10. In that case a young girl had been killed by her husband. The prosecution case was that she had been killed by the husband as she was unchaste. The argument of the defence in the High Court was that the girl was virgo intacta and that, as she had resisted him in the exercise of his marital rights, the husband used more force than was necessary and this proved fatal, although there was no intention of killing her. The private parts of the body of the girl had not been examined and speaking of this his Lordship said that:
It appears not very probable that the medical examination, if directed expressly to this point, would have proved that this unhappy girl was at the time of her death a virgo intacta, but if this had happened to be the case it would have thrown a most important light upon the consideration of the entire evidence.
11. His Lordship held that the possibility of the husband's version was not excluded by the materials upon the record and gave effect to his plea, There is yet another line of defence open to the appellant and that line has been made available to him by the admission of Mt. Vidya Wati. She admits that the deceased did not raise an alarm, nor did she. The deceased was a healthy Jat girl living in a village. It is not surprising if she was a full grown girl It is again not surprising if she was a consenting party to the overtures of the appellant.
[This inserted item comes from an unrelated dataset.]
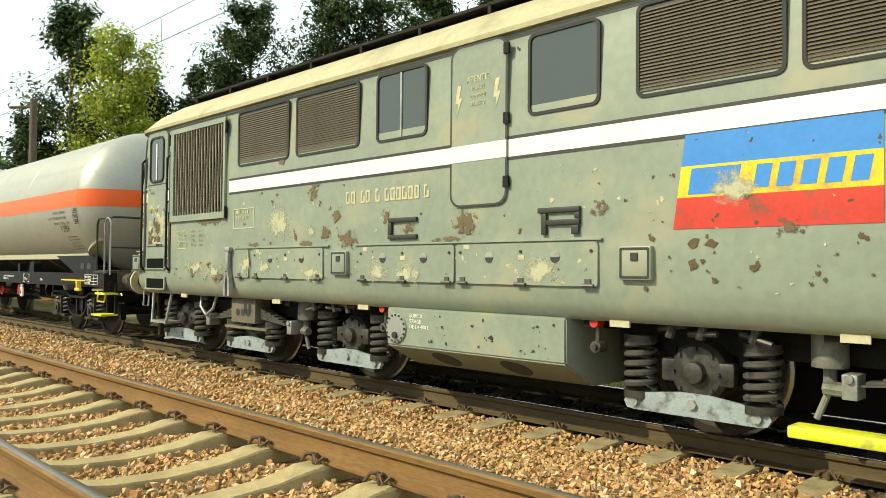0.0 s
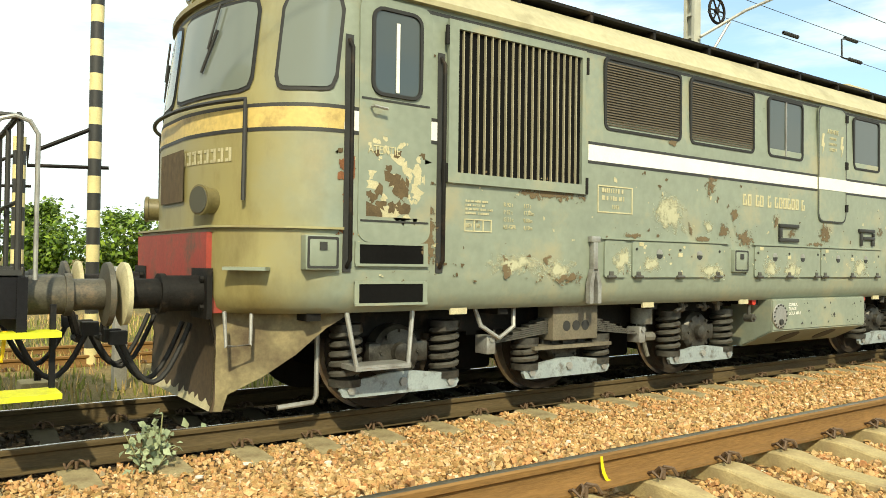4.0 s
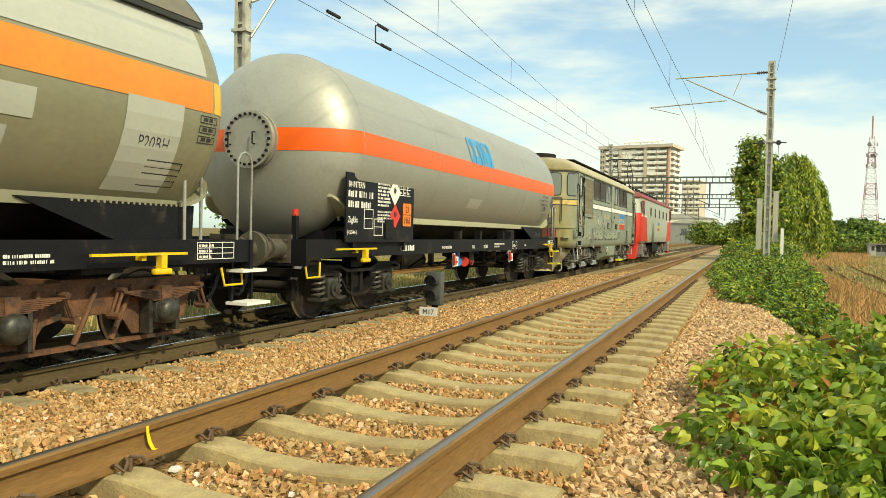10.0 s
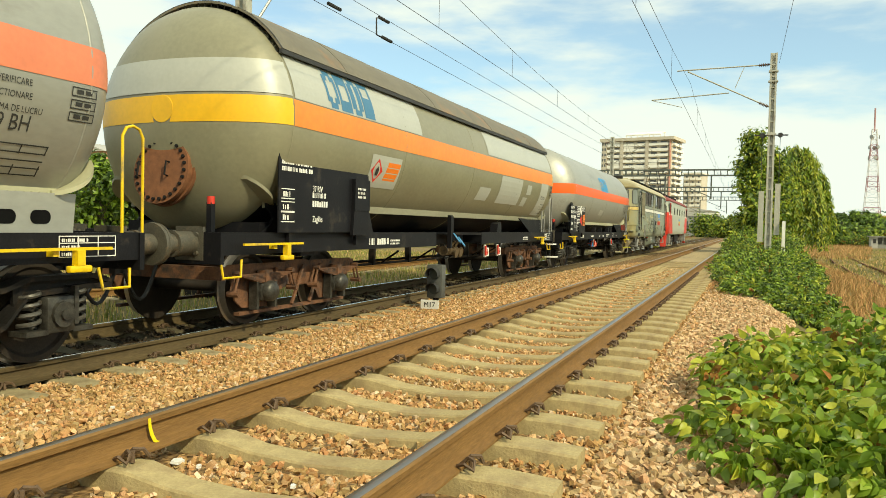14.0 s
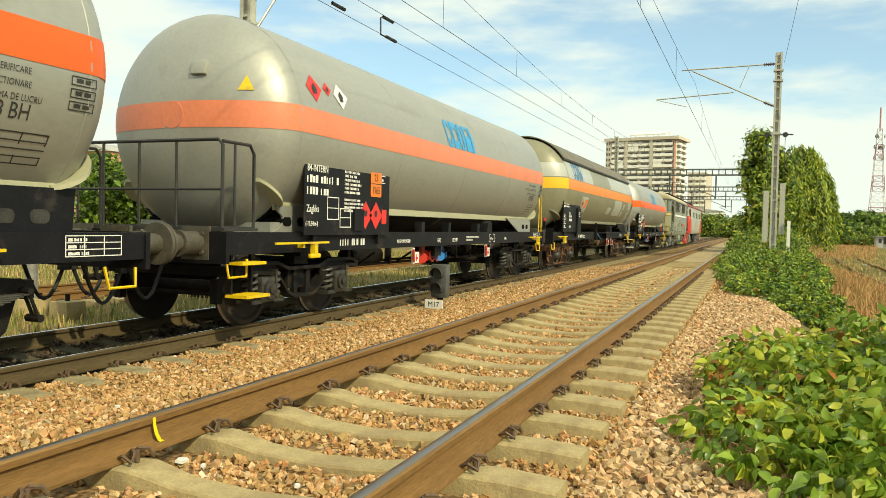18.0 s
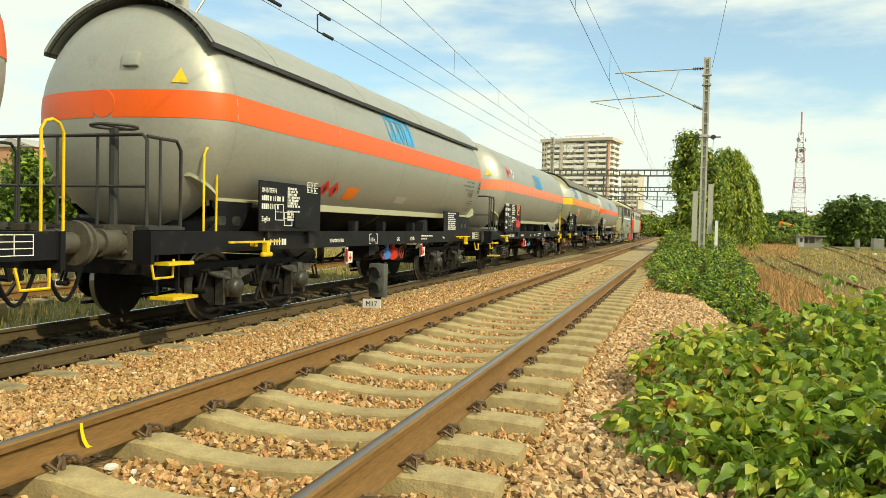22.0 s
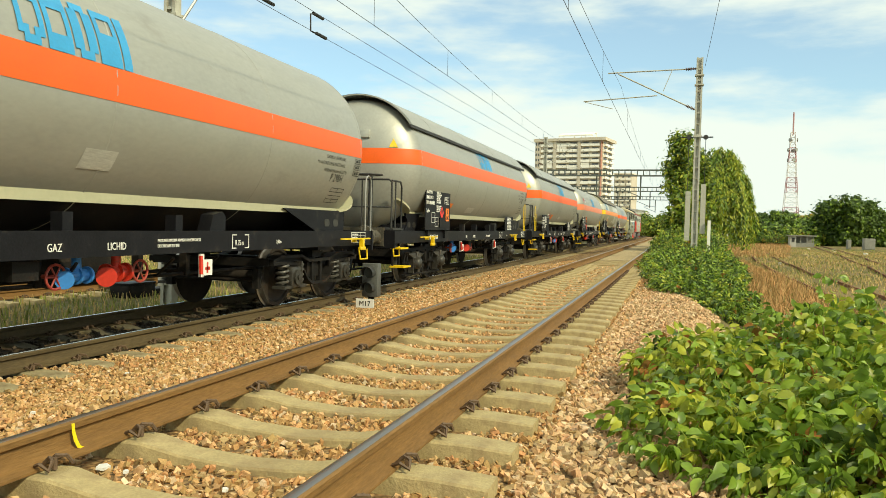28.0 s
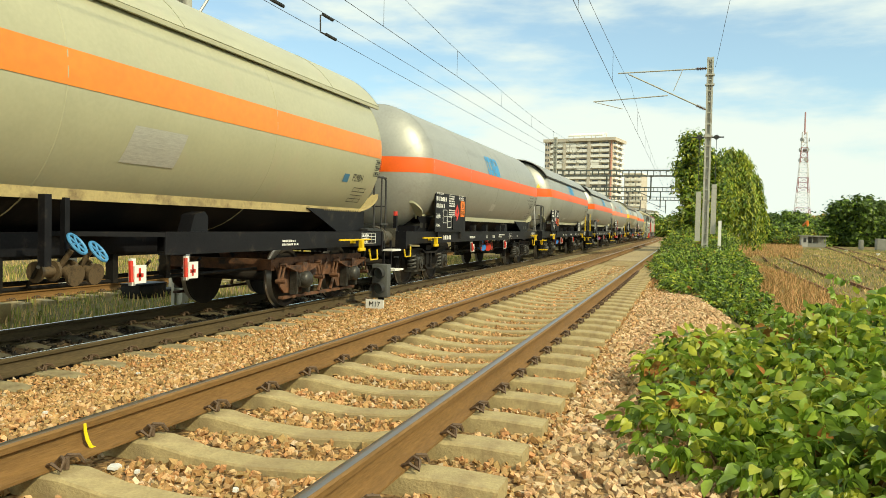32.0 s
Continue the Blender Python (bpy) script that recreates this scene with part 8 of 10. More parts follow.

If this is so, the case assumes a different complexion. If she was a consenting party, there was no occasion for the accused to exercise any force, much less to throttle or to kill her. The crime then will be traced not to the appellant but either to Sheodan or to Karan or to both. The medical examination does not rule out cohabitation by more than one man. And the injuries on the person of Sheodan do not completely negative his complicity in the crime. Indeed, the evidence of Vidya Wati which goes a long way in favour of the theory of consent, if it does not fasten the guilt on Sheodan and Karan, at least throws doubt on the guilt of the appellant.
12. The learned Government Advocate contends that the Crown has adduced such evidence as the circumstances and nature of the case demanded and it is now for the accused to establish his innocence. There is, no doubt, some authority for the above view in Poster's Crown Law (1762) but the trend of subsequent authority, both here and in England, is otherwise. In Robert Stuart Wauchope v. Emperor : AIR1933Cal800 Lort Williams J., delivering the judgment of the Court, said that 'In criminal cases the onus of proving the general issue never shifts.' And Viscount Sankey, in delivering the judgment, in the well-known case in Woolmington v. Director of Public Prosecutions (1935) 1935 A.C. 462, disagreed with the view of Sir Michael Foster and held:
(a) It is the passage in Sir Michael Foster and this summing-up which are usually relied on as the authority 'for the proposition that at some particular time of a criminal case the burden of proof lies on the prisoner to prove his innocence. (p. 480).
(b) Just as there is evidence on behalf of the prosecution so there may be evidence on behalf of the prisoner which may cause a doubt as to his guilt. In either case, he is entitled to the benefit of the doubt. But while the prosecution must prove the guilt of the prisoner, there is no such burden laid on the prisoner to prove his innocence and it is sufficient for him to raise a doubt as to his guilt he is not bound to satisfy the jury of his innocence. (p. 481).
13. In view of what has been said above, the prosecution must, even though there may be some lacuna in the defence, not strictly consistent with the innocence of the accused, still prove his guilt beyond all reasonable doubt. And this the prosecution has not succeeded in doing. We, therefore, allow the appeal, set aside the conviction and sentence and direct the accused to be released forthwith.